In large attitude tests, such as a 180° roll, BTC stabilizes in approximately 2 seconds, while OPTC requires 4 seconds. BTC exhibits smaller position deviations and smoother thrust outputs, as shown in Table 3.
| Metric | BTC | OPTC |
|---|---|---|
| Stabilization Time (s) | 2.0 | 4.0 |
| Max Position Error (m) | 0.2 | 0.5 |
| Thrust Oscillation (N) | ±2 | ±4 |
For high-speed scenarios, both controllers achieve stabilization, but BTC produces smoother motor commands. In high angular velocity cases, OPTC fails to recover, leading to crashes, whereas BTC successfully stabilizes the quadcopter by utilizing negative thrust. The combined extreme condition test further validates BTC’s superiority, with OPTC failing and BTC maintaining control.
The reward function coefficients used in training are detailed in Table 4.
| Coefficient | Value |
|---|---|
| $\alpha_p$ | -0.02 |
| $\alpha_o$ | -0.02 |
| $\alpha_v$ | -0.0002 |
| $\alpha_\omega$ | -0.0002 |
| $\alpha_c$ | -10.0 |
| $\alpha_a$ | 0.1 |
The neural network controller’s ability to handle bidirectional thrust enables the quadcopter to perform aggressive maneuvers. The expansion of action space to include negative values allows for more diverse control strategies, enhancing robustness. The training process, involving randomized states and parallel environments, ensures that the controller generalizes well to various disturbances.
In conclusion, the integration of deep reinforcement learning with bidirectional thrust control significantly advances quadcopter capabilities. The BTC method demonstrates improved performance in extreme conditions, paving the way for applications requiring high agility. Future work will focus on real-world deployment, addressing sim-to-real gaps, and further optimizing the control policies for complex environments. This approach underscores the potential of DRL in pushing the boundaries of quadcopter performance.
The dynamics model for the quadcopter with bidirectional thrust is crucial for realistic simulation. The equations of motion account for the full six degrees of freedom, and the incorporation of bidirectional thrust adds complexity to the control allocation. The thrust model, as defined, allows each rotor to generate force in either direction, which is essential for recovering from inverted poses or rapid descents. The first-order motor model ensures that the response delays are considered, making the simulation more accurate.
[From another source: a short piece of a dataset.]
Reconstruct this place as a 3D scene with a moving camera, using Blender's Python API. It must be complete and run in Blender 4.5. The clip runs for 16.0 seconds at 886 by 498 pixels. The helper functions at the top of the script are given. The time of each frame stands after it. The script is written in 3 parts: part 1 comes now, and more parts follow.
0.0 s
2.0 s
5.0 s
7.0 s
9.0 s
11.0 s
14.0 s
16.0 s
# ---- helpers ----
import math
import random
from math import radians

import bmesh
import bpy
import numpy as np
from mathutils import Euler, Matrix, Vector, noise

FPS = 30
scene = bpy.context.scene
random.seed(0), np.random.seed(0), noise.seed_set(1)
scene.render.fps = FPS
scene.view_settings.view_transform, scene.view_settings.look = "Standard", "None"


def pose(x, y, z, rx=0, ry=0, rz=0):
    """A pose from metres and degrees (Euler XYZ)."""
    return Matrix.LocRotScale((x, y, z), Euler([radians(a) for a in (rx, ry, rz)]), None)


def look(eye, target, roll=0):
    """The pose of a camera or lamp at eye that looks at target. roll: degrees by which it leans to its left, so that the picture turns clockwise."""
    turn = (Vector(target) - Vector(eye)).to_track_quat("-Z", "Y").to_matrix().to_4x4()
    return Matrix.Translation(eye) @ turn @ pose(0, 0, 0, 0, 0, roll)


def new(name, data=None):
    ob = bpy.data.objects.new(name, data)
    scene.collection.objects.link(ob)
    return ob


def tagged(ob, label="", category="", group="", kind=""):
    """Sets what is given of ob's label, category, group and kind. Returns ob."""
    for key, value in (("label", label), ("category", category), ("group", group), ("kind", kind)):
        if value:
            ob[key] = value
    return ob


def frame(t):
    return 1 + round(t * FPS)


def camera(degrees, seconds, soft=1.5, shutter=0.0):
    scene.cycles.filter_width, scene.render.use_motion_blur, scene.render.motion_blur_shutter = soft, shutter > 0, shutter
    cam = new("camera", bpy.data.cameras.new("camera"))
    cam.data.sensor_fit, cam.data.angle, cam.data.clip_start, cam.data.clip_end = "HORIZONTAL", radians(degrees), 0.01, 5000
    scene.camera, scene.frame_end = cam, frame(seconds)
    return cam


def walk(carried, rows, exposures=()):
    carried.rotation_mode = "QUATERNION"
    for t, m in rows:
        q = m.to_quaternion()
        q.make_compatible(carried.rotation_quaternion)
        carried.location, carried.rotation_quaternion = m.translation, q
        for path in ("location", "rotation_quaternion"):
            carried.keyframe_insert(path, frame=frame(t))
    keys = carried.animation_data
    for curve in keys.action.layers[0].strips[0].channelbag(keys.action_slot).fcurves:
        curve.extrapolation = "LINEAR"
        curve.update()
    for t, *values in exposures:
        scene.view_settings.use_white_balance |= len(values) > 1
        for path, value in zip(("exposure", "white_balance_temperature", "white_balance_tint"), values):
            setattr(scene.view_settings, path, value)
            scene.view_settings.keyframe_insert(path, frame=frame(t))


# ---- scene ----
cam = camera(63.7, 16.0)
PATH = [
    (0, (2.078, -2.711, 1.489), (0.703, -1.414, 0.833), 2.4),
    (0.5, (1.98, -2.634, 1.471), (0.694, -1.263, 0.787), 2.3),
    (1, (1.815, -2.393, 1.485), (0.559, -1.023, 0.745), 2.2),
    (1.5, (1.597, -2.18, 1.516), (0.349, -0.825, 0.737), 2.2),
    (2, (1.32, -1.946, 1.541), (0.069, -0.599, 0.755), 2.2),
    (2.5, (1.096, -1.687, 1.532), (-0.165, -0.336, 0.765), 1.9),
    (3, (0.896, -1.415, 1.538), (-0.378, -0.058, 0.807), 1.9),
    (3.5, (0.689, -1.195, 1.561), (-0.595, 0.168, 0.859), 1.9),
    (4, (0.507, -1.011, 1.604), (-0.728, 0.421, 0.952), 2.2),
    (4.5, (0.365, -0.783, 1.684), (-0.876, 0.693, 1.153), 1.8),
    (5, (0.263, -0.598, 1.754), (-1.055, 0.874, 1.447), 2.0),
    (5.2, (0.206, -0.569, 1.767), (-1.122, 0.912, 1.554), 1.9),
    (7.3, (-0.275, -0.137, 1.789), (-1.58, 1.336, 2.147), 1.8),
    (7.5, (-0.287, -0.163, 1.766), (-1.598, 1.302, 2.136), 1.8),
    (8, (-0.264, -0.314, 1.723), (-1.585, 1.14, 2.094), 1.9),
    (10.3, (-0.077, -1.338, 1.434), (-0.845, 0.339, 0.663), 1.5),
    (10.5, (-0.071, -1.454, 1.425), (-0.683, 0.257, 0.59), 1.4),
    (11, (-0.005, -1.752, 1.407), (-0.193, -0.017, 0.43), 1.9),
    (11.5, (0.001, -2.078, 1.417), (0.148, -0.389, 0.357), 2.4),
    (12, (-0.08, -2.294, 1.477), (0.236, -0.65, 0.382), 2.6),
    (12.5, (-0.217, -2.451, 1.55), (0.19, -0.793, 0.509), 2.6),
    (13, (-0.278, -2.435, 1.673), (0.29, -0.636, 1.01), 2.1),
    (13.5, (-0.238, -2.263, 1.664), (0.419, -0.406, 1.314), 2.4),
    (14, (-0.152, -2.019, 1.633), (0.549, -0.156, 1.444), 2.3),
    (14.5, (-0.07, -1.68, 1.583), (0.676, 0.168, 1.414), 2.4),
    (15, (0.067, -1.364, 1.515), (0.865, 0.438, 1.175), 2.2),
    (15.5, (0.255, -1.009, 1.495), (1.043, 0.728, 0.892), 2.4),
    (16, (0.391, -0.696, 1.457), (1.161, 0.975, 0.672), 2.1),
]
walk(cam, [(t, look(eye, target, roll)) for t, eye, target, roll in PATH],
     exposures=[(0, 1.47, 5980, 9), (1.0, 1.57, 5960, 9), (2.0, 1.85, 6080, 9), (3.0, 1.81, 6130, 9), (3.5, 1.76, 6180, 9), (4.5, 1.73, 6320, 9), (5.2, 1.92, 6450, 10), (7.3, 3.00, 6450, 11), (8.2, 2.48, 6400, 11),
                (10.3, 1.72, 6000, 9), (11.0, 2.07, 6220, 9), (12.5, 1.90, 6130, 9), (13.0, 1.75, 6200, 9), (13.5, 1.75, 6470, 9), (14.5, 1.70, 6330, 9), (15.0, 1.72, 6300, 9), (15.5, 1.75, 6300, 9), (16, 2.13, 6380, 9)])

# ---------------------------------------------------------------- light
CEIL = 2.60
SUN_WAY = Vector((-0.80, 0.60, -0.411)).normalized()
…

The DRL controller’s design focuses on minimal computational overhead while maintaining expressive power. The use of a relatively shallow network with two hidden layers strikes a balance between performance and efficiency, which is critical for real-time applications on resource-constrained quadcopter platforms. The tanh activation function bounds the outputs, facilitating stable training and control.
Training the quadcopter controller with PPO involves optimizing the policy to maximize cumulative reward. The reward function is carefully crafted to penalize deviations from the desired hover state while encouraging smooth control actions. The coefficients in Table 4 were determined through empirical tuning to ensure that the quadcopter learns to stabilize quickly without excessive oscillations. The inclusion of crash penalties and survival rewards guides the learning process towards safe and effective behaviors.
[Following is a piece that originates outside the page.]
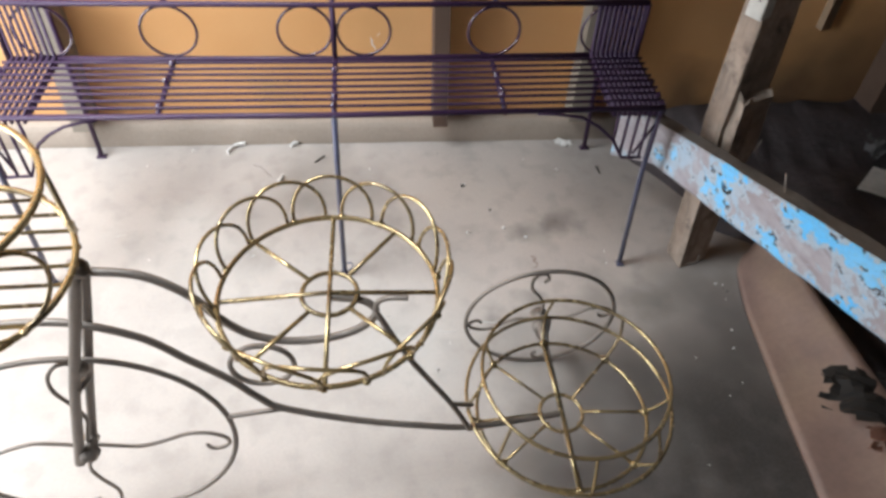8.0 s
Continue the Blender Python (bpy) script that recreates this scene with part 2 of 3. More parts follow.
def sweep(points, radius, closed=False, sides=8, bm=None, flat=1.0, taper=None):
    """A round rod along points. flat squeezes it in the direction of its second axis."""
    bm = bm or bmesh.new()
    pts = [Vector(p) for p in points]
    k = len(pts)
    tan = []
    for i in range(k):
        a, b = (pts[(i - 1) % k], pts[(i + 1) % k]) if closed else (pts[max(i - 1, 0)], pts[min(i + 1, k - 1)])
        tan.append((b - a).normalized())
    ref = Vector((0, 0, 1)) if abs(tan[0].z) < 0.9 else Vector((0, 1, 0))
    nrm = (ref - tan[0] * ref.dot(tan[0])).normalized()
    rings = []
    for i in range(k):
        nrm = (nrm - tan[i] * nrm.dot(tan[i])).normalized()
        bi = tan[i].cross(nrm)
        r = radius * (taper[i] if taper else 1)
        rings.append([bm.verts.new(pts[i] + nrm * (math.cos(a) * r) + bi * (math.sin(a) * r * flat))
                      for a in (2 * math.pi * j / sides for j in range(sides))])
    for i in range(k if closed else k - 1):
        a, b = rings[i], rings[(i + 1) % k]
        for j in range(sides):
            bm.faces.new((a[j], a[(j + 1) % sides], b[(j + 1) % sides], b[j]))
    if not closed:
        bm.faces.new(rings[0][::-1])
        bm.faces.new(rings[-1])
    bmesh.ops.recalc_face_normals(bm, faces=bm.faces)
    return bm


def curve(points, steps=8, closed=False):
    """A smooth line through the points."""
    p = [Vector(q) for q in points]
    k, out = len(p), []
    for i in range(k if closed else k - 1):
        if closed:
            a, b, c, d = p[(i - 1) % k], p[i], p[(i + 1) % k], p[(i + 2) % k]
        else:
            a, b, c, d = p[max(i - 1, 0)], p[i], p[i + 1], p[min(i + 2, k - 1)]
        for s in range(steps):
            t = s / steps
            out.append(0.5 * (2 * b + (c - a) * t + (2 * a - 5 * b + 4 * c - d) * t * t + (3 * b - a - 3 * c + d) * t ** 3))
    if not closed:
        out.append(p[-1])
    return out


def ring_points(centre, radius, u=(1, 0, 0), v=(0, 1, 0), count=48, wobble=0.0, seed=0):
    c, u, v = Vector(centre), Vector(u).normalized(), Vector(v).normalized()
    out = []
    for i in range(count):
        a = 2 * math.pi * i / count
        r = radius * (1 + wobble * math.sin(2 * a + seed) + 0.5 * wobble * math.sin(3 * a + 2 * seed))
        out.append(c + u * (math.cos(a) * r) + v * (math.sin(a) * r))
    return out


def block(size, bevel=0.003, centre=(0, 0, 0), cuts=0, rough=0.0, seed=0):
    """A bevelled block, worn by noise where rough is given."""
    bm = bmesh.new()
    bmesh.ops.create_cube(bm, size=1, matrix=Matrix.Translation(centre) @ Matrix.Diagonal((*size, 1)))
    if cuts:
        bmesh.ops.subdivide_edges(bm, edges=bm.edges, cuts=cuts, use_grid_fill=True)
    if rough:
        for v in bm.verts:
            v.co += noise.noise_vector(v.co * 9 + Vector((seed, seed, seed))) * rough
    elif bevel:
        bmesh.ops.bevel(bm, geom=bm.edges, offset=bevel, segments=2, affect="EDGES", profile=0.5)
    return bm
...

Experimental results highlight the advantages of bidirectional thrust. In the large attitude scenario, the quadcopter initially in a flipped configuration must generate negative thrust to reorient itself. BTC achieves this efficiently, while OPTC struggles due to the limited action space. The high-speed scenario tests the controller’s ability to decelerate and hover, where BTC’s smoother actions reduce overshoot. The high angular velocity scenario is particularly challenging, as the quadcopter must counteract rapid spins, and BTC’s use of bidirectional thrust provides the necessary torque for recovery.
The combined extreme condition test integrates multiple disturbances, simulating real-world failures or aggressive maneuvers. BTC’s success in this scenario demonstrates its robustness and versatility. The ability to handle such conditions is vital for applications like search and rescue or aerial acrobatics, where quadcopters must operate reliably under uncertainty.
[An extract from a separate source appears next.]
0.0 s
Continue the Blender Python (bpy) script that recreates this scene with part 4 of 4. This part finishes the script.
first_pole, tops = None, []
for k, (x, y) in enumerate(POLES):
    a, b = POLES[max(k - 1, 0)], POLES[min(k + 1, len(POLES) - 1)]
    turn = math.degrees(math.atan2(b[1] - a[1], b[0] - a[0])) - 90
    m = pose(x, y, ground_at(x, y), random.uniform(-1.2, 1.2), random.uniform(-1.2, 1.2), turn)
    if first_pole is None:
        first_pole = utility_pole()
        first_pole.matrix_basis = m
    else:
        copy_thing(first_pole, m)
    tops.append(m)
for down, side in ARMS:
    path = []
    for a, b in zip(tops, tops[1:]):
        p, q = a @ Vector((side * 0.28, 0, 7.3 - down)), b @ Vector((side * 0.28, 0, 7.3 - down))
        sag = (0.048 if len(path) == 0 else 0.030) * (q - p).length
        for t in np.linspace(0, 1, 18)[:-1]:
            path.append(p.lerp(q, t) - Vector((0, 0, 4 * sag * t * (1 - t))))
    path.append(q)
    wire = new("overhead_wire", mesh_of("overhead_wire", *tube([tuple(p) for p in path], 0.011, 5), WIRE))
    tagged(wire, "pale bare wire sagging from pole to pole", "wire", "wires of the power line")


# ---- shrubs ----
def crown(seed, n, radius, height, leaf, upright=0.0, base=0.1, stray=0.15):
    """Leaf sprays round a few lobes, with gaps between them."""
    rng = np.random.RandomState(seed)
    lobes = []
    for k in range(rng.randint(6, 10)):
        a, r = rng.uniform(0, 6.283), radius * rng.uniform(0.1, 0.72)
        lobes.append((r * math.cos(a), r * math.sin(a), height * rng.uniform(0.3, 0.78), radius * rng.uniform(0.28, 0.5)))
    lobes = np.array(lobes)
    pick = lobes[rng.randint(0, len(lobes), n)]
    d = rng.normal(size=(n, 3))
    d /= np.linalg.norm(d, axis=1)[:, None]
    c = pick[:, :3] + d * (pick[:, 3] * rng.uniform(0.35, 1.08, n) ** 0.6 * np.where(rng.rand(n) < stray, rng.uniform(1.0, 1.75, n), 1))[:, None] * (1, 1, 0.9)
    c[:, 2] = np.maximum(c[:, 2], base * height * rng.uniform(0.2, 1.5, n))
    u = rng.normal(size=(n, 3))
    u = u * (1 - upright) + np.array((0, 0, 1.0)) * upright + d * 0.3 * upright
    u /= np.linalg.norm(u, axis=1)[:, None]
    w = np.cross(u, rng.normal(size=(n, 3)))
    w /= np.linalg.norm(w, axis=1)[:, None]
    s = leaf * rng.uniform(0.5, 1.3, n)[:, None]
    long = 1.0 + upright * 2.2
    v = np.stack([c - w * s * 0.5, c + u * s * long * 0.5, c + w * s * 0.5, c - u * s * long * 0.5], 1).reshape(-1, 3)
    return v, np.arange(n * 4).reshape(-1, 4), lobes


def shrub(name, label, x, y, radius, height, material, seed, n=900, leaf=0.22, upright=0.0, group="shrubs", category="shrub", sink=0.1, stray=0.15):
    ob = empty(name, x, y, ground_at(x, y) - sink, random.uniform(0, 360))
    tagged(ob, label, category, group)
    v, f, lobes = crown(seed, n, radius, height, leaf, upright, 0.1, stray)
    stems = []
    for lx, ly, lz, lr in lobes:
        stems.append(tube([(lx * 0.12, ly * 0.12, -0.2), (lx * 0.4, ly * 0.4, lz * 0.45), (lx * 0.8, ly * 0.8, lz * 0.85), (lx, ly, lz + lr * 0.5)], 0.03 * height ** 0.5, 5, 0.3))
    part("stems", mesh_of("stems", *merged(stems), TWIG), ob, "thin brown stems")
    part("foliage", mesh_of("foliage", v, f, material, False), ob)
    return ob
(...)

Overall, this work showcases the synergy between advanced control theory and machine learning. By leveraging DRL, the quadcopter can learn complex control policies that are difficult to derive analytically. The bidirectional thrust model expands the quadcopter’s capabilities, enabling behaviors that were previously infeasible. As quadcopters continue to evolve, such approaches will play a key role in unlocking their full potential.
The proposed method not only improves performance but also enhances safety by allowing recovery from extreme states. This is particularly important for autonomous operations where human intervention is not feasible. The simulation environment, built on Flightmare with modifications, provides a realistic platform for testing and validation. The parameters in Table 2 are based on actual measurements, ensuring that the results are transferable to real quadcopters.
In summary, the bidirectional thrust control via deep reinforcement learning represents a significant step forward in quadcopter technology. The detailed dynamics model, efficient neural network controller, and comprehensive training strategy collectively contribute to a robust solution for aggressive flight control. Future directions include adapting the controller to different quadcopter designs and exploring multi-agent scenarios where coordination is required. This research opens new avenues for intelligent and agile aerial systems.